Bless his heart. It is so hard. We’re trying to give him freedoms. We go down the street to play soccer in the big yard of our sister guest house. He can run and play wherever he wants to. He gets to order his food when we go out. He picks his clothes out himself. Today, he was quite cranky towards us though, and preferred our driver who is a sweetheart of a man. He’s a grandfather and just oohs and aahs over Levi. He also speaks Amharic to Levi, which Levi obviously prefers. It’s Levi’s safe place, and understandably so.
Today, we stopped back at the Sheraton to treat our driver to lunch, and I have to say, it’s just a comfort spot for me. It was so nice to have American food-something that looked and smelled familiar. As much as I love trying new foods and enjoy lots of ethnic foods, I just do not like Ethiopian food. At all. I don’t like the smell of the spices or the texture of injera. It actually gags me. Therefore, I have lived on so many carbs from noodles, granola bars, potatoes, and fruit this week, I feel like I could explode. Having something familiar was my comfort after the past week. I get just a teeny tiny glimpse of what Levi is feeling. Isn’t it just nicer to go with what is familiar or what feels good, even if it’s not good for you? Am I the only one who feels this way? How many times have we given up something, only to go right back to it, whether it’s a bad habit, addiction, fattening foods, dangerous relationship, etc? Each time we go back to familiar or where we feel secure out of habit vs what is best-what is GOD’S best. We forget that God is always looking out for our best interest and we can trust Him so much more than ourselves. He’s not setting boundaries or limits to keep us from good or fun, but to protect us from harm and show us Himself in fresh ways. He wants us to seek Him rather than ourselves. He loves us so much.
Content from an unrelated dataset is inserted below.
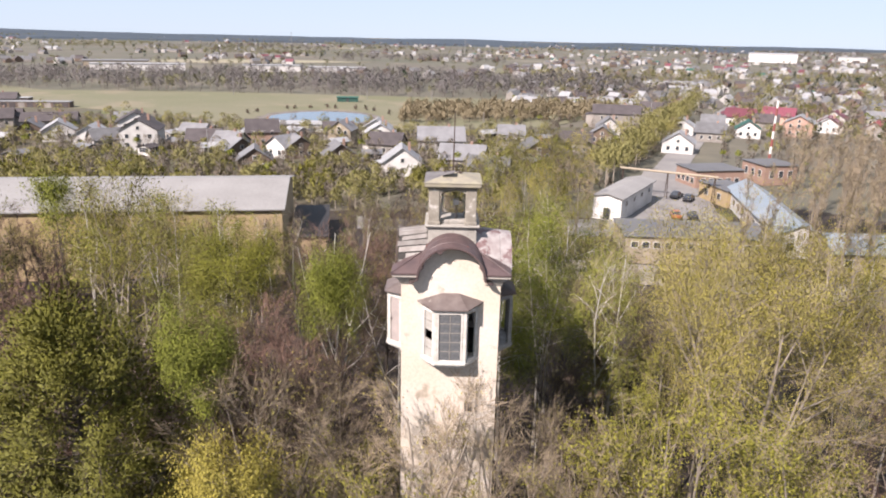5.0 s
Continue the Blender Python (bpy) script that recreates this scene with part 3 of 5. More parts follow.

Levi has a long way to go. So do I. Despite what we see and know as Levi’s good in leaving this lifestyle he’s known, it’s still comfort to him. He would prefer all he has ever known rather than having to change it all, or have it changed for him. All his bad habits are all he knows. They are survival and protection as he knows it. What he doesn’t yet know is they are false securities. Lies. The things he has put into place to keep himself safe won’t work. He is going to have to let go of this and this independence he has built and learn to trust. This reminds me of him swimming for the first time, and Sean teaching him to float. It was a great trust lesson for Levi to trust that His father is holding him up, and will never let him go-even moreso, his Heavenly Father. Levi will have to learn what is true despite what he has experienced in his short little life and despite what feels right to him. He will learn that following his heart leads to destruction, but listening to the voice of God and trusting Him leads to joy, security, and safety. He’s been a survivalist and these behavior traits aren’t indicative of his character. It’s just a habit he learned in order to cope with where he was. Bad habits though. I’m seeing myself in a lot of Levi already. It’s obedience into a new place- a more spacious place of freedom. I think he’s gonna fit in perfectly here with the McKenzie family as we all learn together what it means to let go of the old and trust God with our new life.